War in its actual context refers to the existence of armed battle between nations, states or independent sovereign society. Conservatively, the purpose of war is to change by the use of military force a political policy or principle against their rivals. Two great wars such as the World War I and II have emerged for the fight of different policies and ideologies.
War’s violent nature and its social effects always questions moral language of a certain individual. One might ask, is war always wrong? Are there situations when war can be justified? The principle of World War II may answer these questions.
World War II began primarily with the campaign of Germany against its neighboring nation Poland. With this, Britain and France are rapidly got into action to help their Polish ally. Consequently, the formation of the Axis and the fall of France take into picture. With the domination of the Axis both in the west and the east of the globe, the United States together with its ally nations declare war against the axis. With the numerous battles in different places, the war ended, leaving the Allies the victorious one.

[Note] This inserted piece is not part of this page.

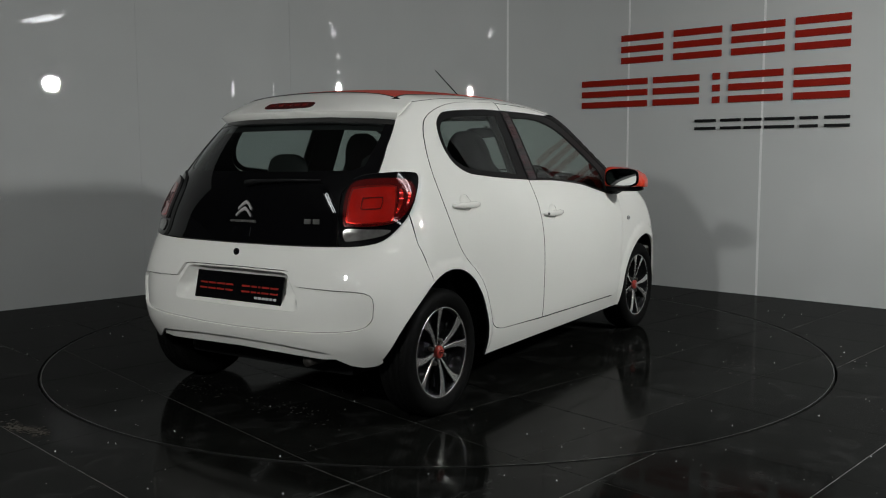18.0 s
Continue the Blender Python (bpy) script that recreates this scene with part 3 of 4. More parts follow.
def stripes(trim, door, s):
    """The banded trim on the middle pillar, one thin band after another."""
    rnd = random.Random(7)
    base = panel("pillar_trim", trim, "side", (GLOSS_BLACK, LINING), door, "pillar trim banded in red, pink, grey and black", side=s, depth=0.003)
    z = 1.006
    while z < 1.34:
        h = rnd.choice((0.0025, 0.0035, 0.005, 0.007))
        m = rnd.choices(range(5), (3, 3, 1.5, 4, 3))[0]
        k0, k1 = (z - 0.999) / 0.348, (z + h - 0.999) / 0.348
        xa, xb = (lambda k: -0.304 - 0.023 * k ** 1.2 + 0.003), (lambda k: -0.219 - 0.039 * k ** 0.9 - 0.003)
        if m and z + h < 1.343:
            panel("band", [(xa(k0), z), (xb(k0), z), (xb(k1), z + h), (xa(k1), z + h)], "side", (STRIPE_MATS[m], GLOSS_BLACK), base, side=s, depth=0.0015, thick=0.001, res=0.05)
        z += h + 0.0006


def lathe(profile, n=48, cap=False):
    """A turned shape about the y axis from (radius, y) pairs."""
    bm = bmesh.new()
    rows = [[bm.verts.new((r * math.cos(k * math.tau / n), y, r * math.sin(k * math.tau / n))) for k in range(n)] for r, y in profile]
    for a, b in zip(rows, rows[1:]):
        for k in range(n):
            l = (k + 1) % n
            bm.faces.new((a[k], a[l], b[l], b[k]))
    if cap:
        bm.faces.new(rows[-1])
    bmesh.ops.recalc_face_normals(bm, faces=bm.faces[:])
    return bm


def rounded(bm, loops, smooth_ends=True):
    """A tube through closed loops of points, capped at both ends."""
    rows = [[bm.verts.new(p) for p in l] for l in loops]
    n = len(rows[0])
    for a, b in zip(rows, rows[1:]):
        for k in range(n):
            bm.faces.new((a[k], a[(k + 1) % n], b[(k + 1) % n], b[k]))
    bm.faces.new(rows[0][::-1])
    bm.faces.new(rows[-1])
    bmesh.ops.recalc_face_normals(bm, faces=bm.faces[:])
    return bm


def oval(cx, cy, cz, a, b, axis, n=20, power=2.0, turn=0.0):
    """A closed superellipse loop square to an axis."""
    out = []
    for k in range(n):
        t = k * math.tau / n
        c, s_ = math.cos(t), math.sin(t)
        u = a * math.copysign(abs(c) ** (2 / power), c)
        v = b * math.copysign(abs(s_) ** (2 / power), s_)
        u, v = u * math.cos(turn) - v * math.sin(turn), u * math.sin(turn) + v * math.cos(turn)
        out.append({"x": (cx, cy + u, cz + v), "y": (cx + u, cy, cz + v), "z": (cx + u, cy + v, cz)}[axis])
    return out


def tube(bm, path, r, n=10):
    """A round rod along a path; r is a number or one for each point."""
    pts = [Vector(p) for p in path]
    rs = r if isinstance(r, (list, tuple)) else [r] * len(pts)
    loops = []
    for i, p in enumerate(pts):
        d = (pts[min(i + 1, len(pts) - 1)] - pts[max(i - 1, 0)]).normalized()
        u = d.cross(Vector((0.1, 0.3, 1))).normalized()
        v = d.cross(u)
        loops.append([p + (u * math.cos(k * math.tau / n) + v * math.sin(k * math.tau / n)) * rs[i] for k in range(n)])
    return rounded(bm, loops)


def cup_outline(x, z):
    return [(x + 0.043 * math.cos(k * math.tau / 28), z + 0.006 + 0.037 * math.sin(k * math.tau / 28)) for k in range(28)]


def handle(door, x, z, s):
    """A white pull handle over its shallow cup."""
    y = float(lift([(x, z)], "side")[0][1])
    panel("handle_cup", shrink(cup_outline(x, z), -0.001), "side", (PAINT, LINING), door, side=s, res=0.010, thick=0.002,
          depth=lambda u, v: 0.0004 + 0.014 * np.clip(1 - ((u - x) / 0.043) ** 2 - ((v - z - 0.006) / 0.037) ** 2, 0, 1) ** 0.7)
    bm = bmesh.new()
    loops = []
    for k in range(13):
        t = k / 12
        px = x - 0.108 + 0.216 * t
        up = math.sin(math.pi * t) ** 0.5 if 0 < t < 1 else 0.0
        w = 0.006 + 0.0085 * min(1, 4 * t, 4 * (1 - t))
        yy = float(lift([(px, z)], "side")[0][1])
        loops.append(oval(px, s * (yy + 0.004 + 0.018 * up), z - 0.004, 0.006 + 0.003 * up, w, "x", 12, 2.6))
    pull = part("door_handle", rounded(bm, loops), PAINT, door, "white pull handle", True)
    if x > -0.5:
        yy = float(lift([(x - 0.088, z)], "side")[0][1]) + 0.020
        part("key_lock", lathe([(0.0075, 0), (0.0075, 0.003), (0.005, 0.004), (0.0005, 0.003)], 14), GREY_GAP, pull, "small dark key lock", True,
             Matrix.Translation((x - 0.088, s * yy, z - 0.004)) @ Matrix.Rotation(math.pi if s < 0 else 0, 4, "Z"))


for s in (1, -1):
    side_panels(s)

# ---- bonnet, windscreen and roof ----
hood_half = [(1.198, 0.0), (1.19, 0.25), (1.165, 0.46), (1.085, 0.613)]
hood_side = [(p[0], p[1]) for p in lift(polar([(60.6, 0.884), (52, 0.858), (43.2, 0.831), (35, 0.803), (28.6, 0.783), (24.4, 0.776)]), "front")]
hood_nose = front_to_top(polar([(20, 0.777), (12, 0.780), (0, 0.782)]))
half = [*smooth(hood_half), (1.16, 0.647), (1.235, 0.677), *hood_side, *hood_nose]
hood = panel("bonnet", mirrored_y := half + [(x, -y) for x, y in reversed(half) if abs(y) > 1e-6], "top", BODY, car, "white bonnet with soft raised edges", res=0.04,
             depth=lambda x, y: 0.004 * np.exp(-((abs(y) - 0.40 - 0.1 * (1.2 - x)) / 0.035) ** 2))
pillar_top = side_to_top(smooth(APILLAR, 3))
glass_half = [(0.452, 0.0), (0.435, 0.2), (0.40, 0.36), (0.362, 0.485)]
glass_side = [(x + 0.006, y - 0.032) for x, y in pillar_top if 0.38 < x < 1.03]
glass_low = [(1.055, 0.585), (1.12, 0.42), (1.152, 0.2), (1.158, 0.0)]
gh = [*smooth(glass_half), *glass_side, *smooth(glass_low)]
screen_o = gh + [(x, -y) for x, y in reversed(gh) if abs(y) > 1e-6]
sh = [(0.440, 0.0), (0.424, 0.2), (0.388, 0.36), (0.335, 0.50), *[(x, y - 0.002) for x, y in pillar_top], *[(x - 0.004, y) for x, y in smooth(hood_half)[::-1]]]
panel("windscreen_surround", sh + [(x, -y) for x, y in reversed(sh) if abs(y) > 1e-6], "top", (GLOSS_BLACK, LINING), car, "black windscreen border and scuttle", holes=[screen_o], depth=0.002, res=0.03)
screen = panel("windscreen", screen_o, "top", (GLASS, GLASS), car, "green-tinted windscreen", soft=0.07, depth=0.005, thick=0.001)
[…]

The Allies declaration of war against the Axis is a battle of liberty and freedom of not only their nation but of all the nations that can not fight back against the dominated forces of the Axis. The fight for freedom and liberty gave the Allies the strength to win the war, thus, considering it the good war.
The term good war does not literally mean that this war is a good thing to do in its natural sense but good war because of the principles that were battled for. The principle of a free and independent entity is the core reason why World War II with its fearful nature is one of the greatest.
Brinton, C., Christopher, J. B., & Wolff, R. L. A History of Civilization (1955). New Jersey, Prentice-Hall,Inc.